* **Aim of the exercise**
Repeat the listing exactly as given, omitting every image.

* **Dataset extract**
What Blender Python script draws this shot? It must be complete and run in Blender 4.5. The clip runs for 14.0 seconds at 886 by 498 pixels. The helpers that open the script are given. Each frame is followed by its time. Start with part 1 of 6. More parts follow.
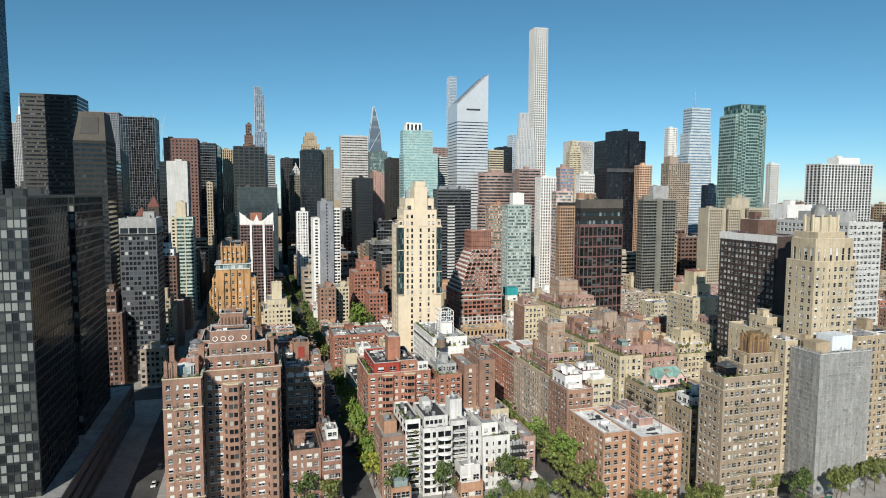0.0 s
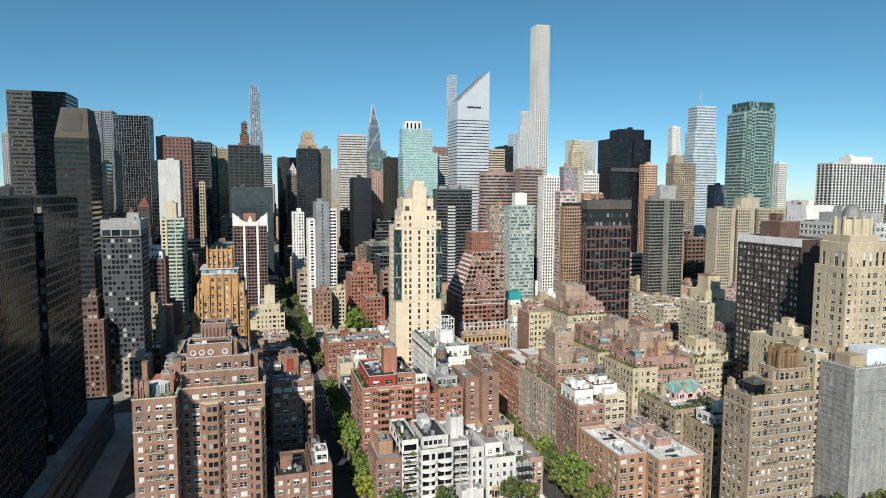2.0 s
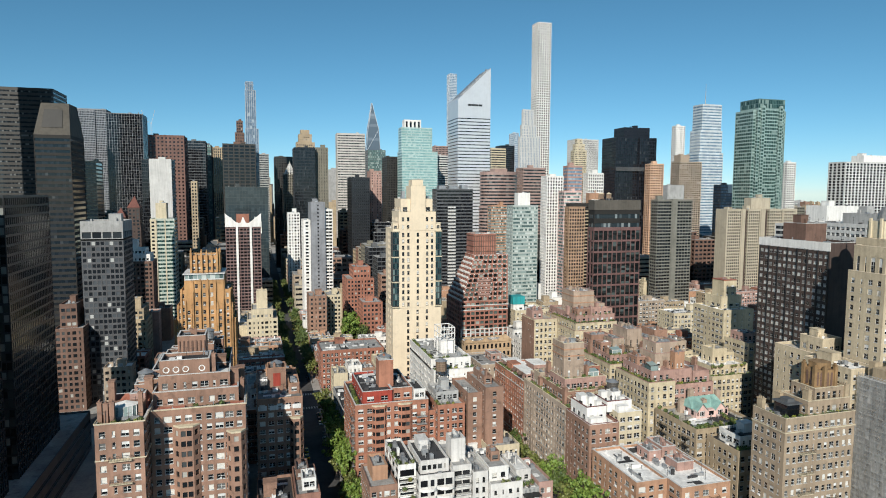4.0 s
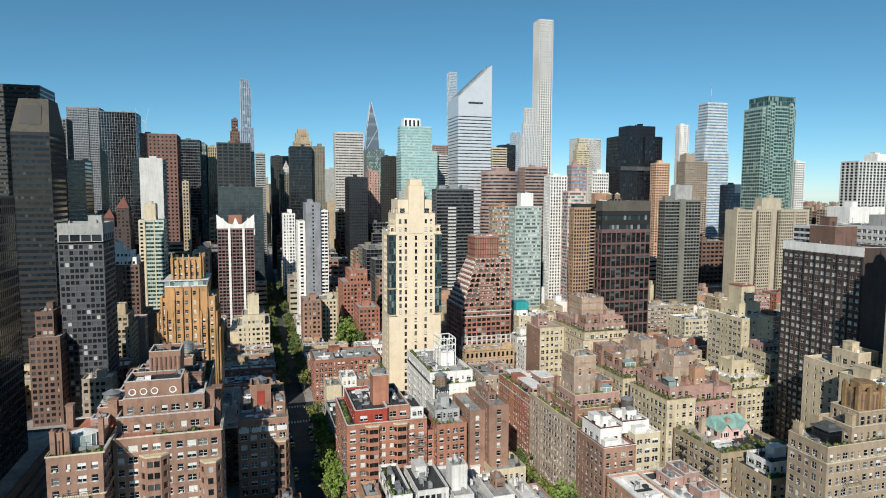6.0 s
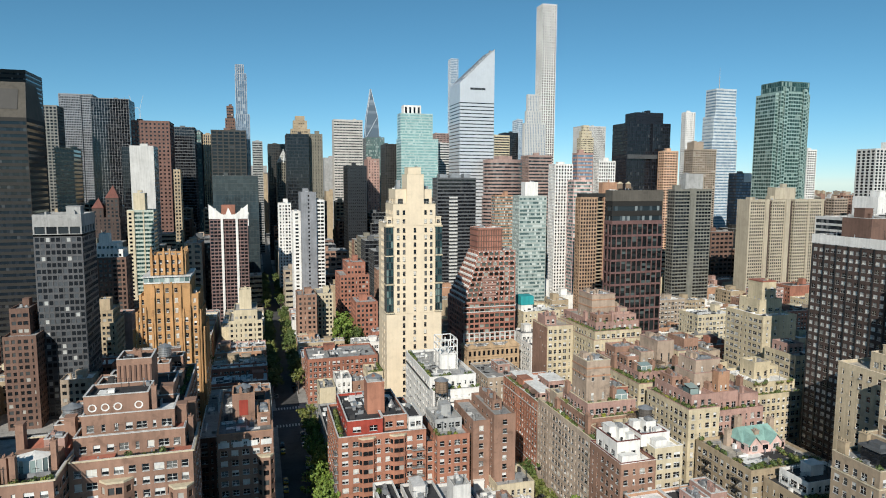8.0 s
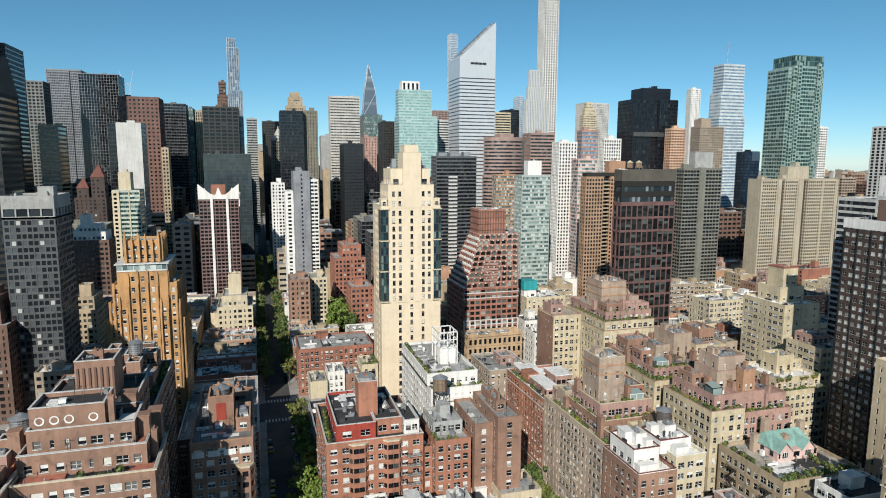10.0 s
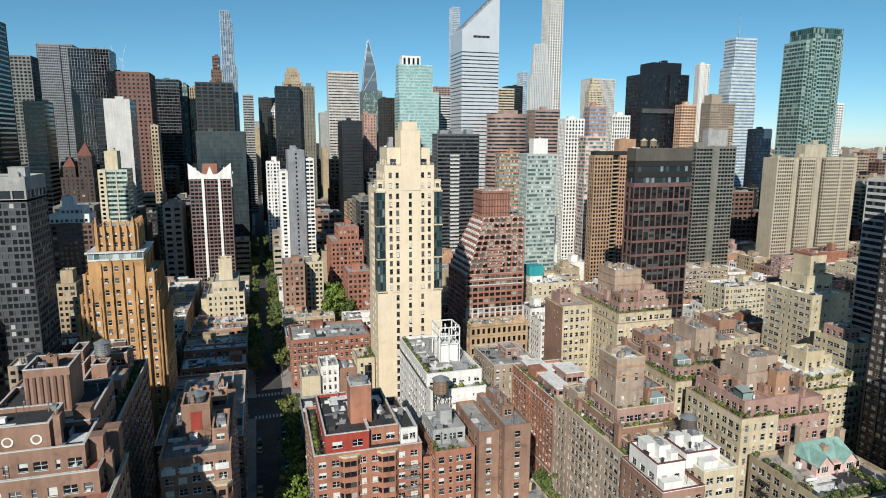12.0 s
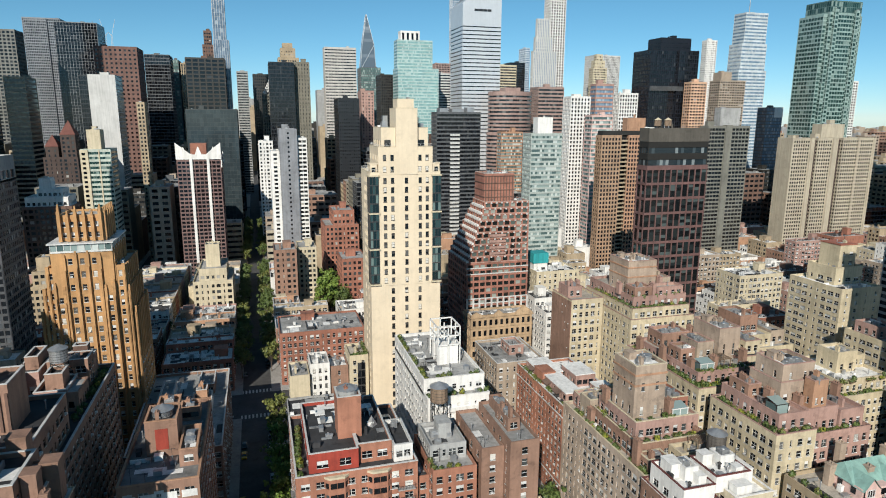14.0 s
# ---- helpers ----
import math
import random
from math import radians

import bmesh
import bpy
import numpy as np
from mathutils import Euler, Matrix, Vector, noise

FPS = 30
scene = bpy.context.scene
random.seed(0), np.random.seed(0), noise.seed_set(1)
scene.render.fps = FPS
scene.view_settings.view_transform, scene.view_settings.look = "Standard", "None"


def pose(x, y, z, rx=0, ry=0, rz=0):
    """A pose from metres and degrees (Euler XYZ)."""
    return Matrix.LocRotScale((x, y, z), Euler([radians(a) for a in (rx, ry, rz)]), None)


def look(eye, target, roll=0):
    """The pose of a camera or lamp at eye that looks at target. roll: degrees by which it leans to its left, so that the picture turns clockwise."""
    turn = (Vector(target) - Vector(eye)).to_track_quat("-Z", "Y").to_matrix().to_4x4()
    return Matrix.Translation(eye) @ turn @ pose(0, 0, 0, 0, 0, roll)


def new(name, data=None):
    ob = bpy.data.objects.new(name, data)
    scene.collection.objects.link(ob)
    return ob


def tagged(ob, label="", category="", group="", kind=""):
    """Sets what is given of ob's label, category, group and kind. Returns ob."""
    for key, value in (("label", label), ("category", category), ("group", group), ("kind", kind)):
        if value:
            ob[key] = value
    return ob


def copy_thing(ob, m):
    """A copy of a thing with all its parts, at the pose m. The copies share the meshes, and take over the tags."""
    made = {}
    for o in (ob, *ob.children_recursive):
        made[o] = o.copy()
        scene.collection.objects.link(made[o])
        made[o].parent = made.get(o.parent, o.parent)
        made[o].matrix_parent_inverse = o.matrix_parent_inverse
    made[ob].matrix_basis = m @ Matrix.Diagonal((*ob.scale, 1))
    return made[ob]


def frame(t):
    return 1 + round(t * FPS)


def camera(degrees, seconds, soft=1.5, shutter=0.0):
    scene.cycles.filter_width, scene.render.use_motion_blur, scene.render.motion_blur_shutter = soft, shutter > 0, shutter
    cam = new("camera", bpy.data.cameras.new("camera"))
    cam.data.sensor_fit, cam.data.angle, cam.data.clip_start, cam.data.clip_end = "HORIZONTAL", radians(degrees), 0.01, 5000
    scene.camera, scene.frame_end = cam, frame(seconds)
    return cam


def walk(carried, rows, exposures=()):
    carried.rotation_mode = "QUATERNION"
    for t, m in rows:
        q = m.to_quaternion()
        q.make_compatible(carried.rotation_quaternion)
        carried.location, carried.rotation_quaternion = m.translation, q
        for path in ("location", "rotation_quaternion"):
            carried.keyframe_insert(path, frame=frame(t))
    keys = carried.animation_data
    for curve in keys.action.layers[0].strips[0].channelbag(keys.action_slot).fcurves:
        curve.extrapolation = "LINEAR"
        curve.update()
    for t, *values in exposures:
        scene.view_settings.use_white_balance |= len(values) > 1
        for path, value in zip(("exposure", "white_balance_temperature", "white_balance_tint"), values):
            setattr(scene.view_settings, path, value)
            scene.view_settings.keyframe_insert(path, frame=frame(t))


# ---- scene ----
cam = camera(69.9, 14.0, soft=1.0)
PATH = [
    (0, pose(-15.233, -51.427, 116.000, 85.000, -0.200, -16.500)),
    (0.5, pose(-13.796, -46.576, 116.000, 85.000, -0.200, -16.500)),
    (1, pose(-12.359, -41.724, 116.000, 85.000, -0.200, -16.500)),
    (1.5, pose(-10.922, -36.872, 116.000, 85.000, -0.200, -16.500)),
    (2, pose(-9.485, -32.021, 116.000, 85.000, -0.200, -16.500)),
    (2.5, pose(-8.048, -27.169, 116.000, 85.000, -0.200, -16.500)),
    (3, pose(-6.611, -22.317, 116.000, 85.000, -0.200, -16.500)),
    (4, pose(-3.737, -12.614, 116.000, 85.000, -0.200, -16.500)),
    (5, pose(-0.862, -2.911, 116.000, 85.000, -0.200, -16.500)),
    (5.5, pose(0.575, 1.941, 116.088, 85.000, -0.200, -16.500)),
    (6, pose(2.109, 6.809, 116.176, 85.000, -0.200, -16.500)),
    (6.5, pose(3.533, 11.619, 116.176, 85.000, -0.200, -16.500)),
    (7, pose(5.042, 16.403, 116.264, 84.900, -0.200, -16.400)),
    (7.5, pose(6.492, 21.297, 116.264, 84.500, -0.200, -16.400)),
    (8, pose(7.942, 26.191, 116.352, 84.000, -0.200, -16.400)),
    (10.5, pose(15.368, 50.332, 116.528, 81.600, -0.200, -16.400)),
    (11, pose(16.877, 55.116, 116.616, 81.100, -0.200, -16.300)),
    (11.5, pose(18.242, 60.035, 116.704, 80.600, -0.200, -16.300)),
    (12, pose(19.776, 64.904, 116.792, 80.100, -0.200, -16.300)),
    (12.5, pose(21.285, 69.688, 116.880, 79.600, -0.200, -16.300)),
    (13, pose(22.710, 74.498, 116.968, 79.100, -0.200, -16.300)),
    (13.5, pose(24.244, 79.367, 116.968, 78.700, -0.300, -16.300)),
    (14, pose(25.668, 84.176, 117.056, 78.200, -0.300, -16.300)),
]
walk(cam, PATH, [(0.0, 0.1, 6480, 7), (14.0, 0.1, 6480, 7)])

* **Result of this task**
What Blender Python script draws this shot? It must be complete and run in Blender 4.5. The clip runs for 14.0 seconds at 886 by 498 pixels. The helpers that open the script are given. Each frame is followed by its time. Start with part 1 of 6. More parts follow.
0.0 s
2.0 s
4.0 s
6.0 s
8.0 s
10.0 s
12.0 s
14.0 s
# ---- helpers ----
import math
import random
from math import radians

import bmesh
import bpy
import numpy as np
from mathutils import Euler, Matrix, Vector, noise

FPS = 30
scene = bpy.context.scene
random.seed(0), np.random.seed(0), noise.seed_set(1)
scene.render.fps = FPS
scene.view_settings.view_transform, scene.view_settings.look = "Standard", "None"


def pose(x, y, z, rx=0, ry=0, rz=0):
    """A pose from metres and degrees (Euler XYZ)."""
    return Matrix.LocRotScale((x, y, z), Euler([radians(a) for a in (rx, ry, rz)]), None)


def look(eye, target, roll=0):
    """The pose of a camera or lamp at eye that looks at target. roll: degrees by which it leans to its left, so that the picture turns clockwise."""
    turn = (Vector(target) - Vector(eye)).to_track_quat("-Z", "Y").to_matrix().to_4x4()
    return Matrix.Translation(eye) @ turn @ pose(0, 0, 0, 0, 0, roll)


def new(name, data=None):
    ob = bpy.data.objects.new(name, data)
    scene.collection.objects.link(ob)
    return ob


def tagged(ob, label="", category="", group="", kind=""):
    """Sets what is given of ob's label, category, group and kind. Returns ob."""
    for key, value in (("label", label), ("category", category), ("group", group), ("kind", kind)):
        if value:
            ob[key] = value
    return ob


def copy_thing(ob, m):
    """A copy of a thing with all its parts, at the pose m. The copies share the meshes, and take over the tags."""
    made = {}
    for o in (ob, *ob.children_recursive):
        made[o] = o.copy()
        scene.collection.objects.link(made[o])
        made[o].parent = made.get(o.parent, o.parent)
        made[o].matrix_parent_inverse = o.matrix_parent_inverse
    made[ob].matrix_basis = m @ Matrix.Diagonal((*ob.scale, 1))
    return made[ob]


def frame(t):
    return 1 + round(t * FPS)


def camera(degrees, seconds, soft=1.5, shutter=0.0):
    scene.cycles.filter_width, scene.render.use_motion_blur, scene.render.motion_blur_shutter = soft, shutter > 0, shutter
    cam = new("camera", bpy.data.cameras.new("camera"))
    cam.data.sensor_fit, cam.data.angle, cam.data.clip_start, cam.data.clip_end = "HORIZONTAL", radians(degrees), 0.01, 5000
    scene.camera, scene.frame_end = cam, frame(seconds)
    return cam


def walk(carried, rows, exposures=()):
    carried.rotation_mode = "QUATERNION"
    for t, m in rows:
        q = m.to_quaternion()
        q.make_compatible(carried.rotation_quaternion)
        carried.location, carried.rotation_quaternion = m.translation, q
        for path in ("location", "rotation_quaternion"):
            carried.keyframe_insert(path, frame=frame(t))
    keys = carried.animation_data
    for curve in keys.action.layers[0].strips[0].channelbag(keys.action_slot).fcurves:
        curve.extrapolation = "LINEAR"
        curve.update()
    for t, *values in exposures:
        scene.view_settings.use_white_balance |= len(values) > 1
        for path, value in zip(("exposure", "white_balance_temperature", "white_balance_tint"), values):
            setattr(scene.view_settings, path, value)
            scene.view_settings.keyframe_insert(path, frame=frame(t))


# ---- scene ----
cam = camera(69.9, 14.0, soft=1.0)
PATH = [
    (0, pose(-15.233, -51.427, 116.000, 85.000, -0.200, -16.500)),
    (0.5, pose(-13.796, -46.576, 116.000, 85.000, -0.200, -16.500)),
    (1, pose(-12.359, -41.724, 116.000, 85.000, -0.200, -16.500)),
    (1.5, pose(-10.922, -36.872, 116.000, 85.000, -0.200, -16.500)),
    (2, pose(-9.485, -32.021, 116.000, 85.000, -0.200, -16.500)),
    (2.5, pose(-8.048, -27.169, 116.000, 85.000, -0.200, -16.500)),
    (3, pose(-6.611, -22.317, 116.000, 85.000, -0.200, -16.500)),
    (4, pose(-3.737, -12.614, 116.000, 85.000, -0.200, -16.500)),
    (5, pose(-0.862, -2.911, 116.000, 85.000, -0.200, -16.500)),
    (5.5, pose(0.575, 1.941, 116.088, 85.000, -0.200, -16.500)),
    (6, pose(2.109, 6.809, 116.176, 85.000, -0.200, -16.500)),
    (6.5, pose(3.533, 11.619, 116.176, 85.000, -0.200, -16.500)),
    (7, pose(5.042, 16.403, 116.264, 84.900, -0.200, -16.400)),
    (7.5, pose(6.492, 21.297, 116.264, 84.500, -0.200, -16.400)),
    (8, pose(7.942, 26.191, 116.352, 84.000, -0.200, -16.400)),
    (10.5, pose(15.368, 50.332, 116.528, 81.600, -0.200, -16.400)),
    (11, pose(16.877, 55.116, 116.616, 81.100, -0.200, -16.300)),
    (11.5, pose(18.242, 60.035, 116.704, 80.600, -0.200, -16.300)),
    (12, pose(19.776, 64.904, 116.792, 80.100, -0.200, -16.300)),
    (12.5, pose(21.285, 69.688, 116.880, 79.600, -0.200, -16.300)),
    (13, pose(22.710, 74.498, 116.968, 79.100, -0.200, -16.300)),
    (13.5, pose(24.244, 79.367, 116.968, 78.700, -0.300, -16.300)),
    (14, pose(25.668, 84.176, 117.056, 78.200, -0.300, -16.300)),
]
walk(cam, PATH, [(0.0, 0.1, 6480, 7), (14.0, 0.1, 6480, 7)])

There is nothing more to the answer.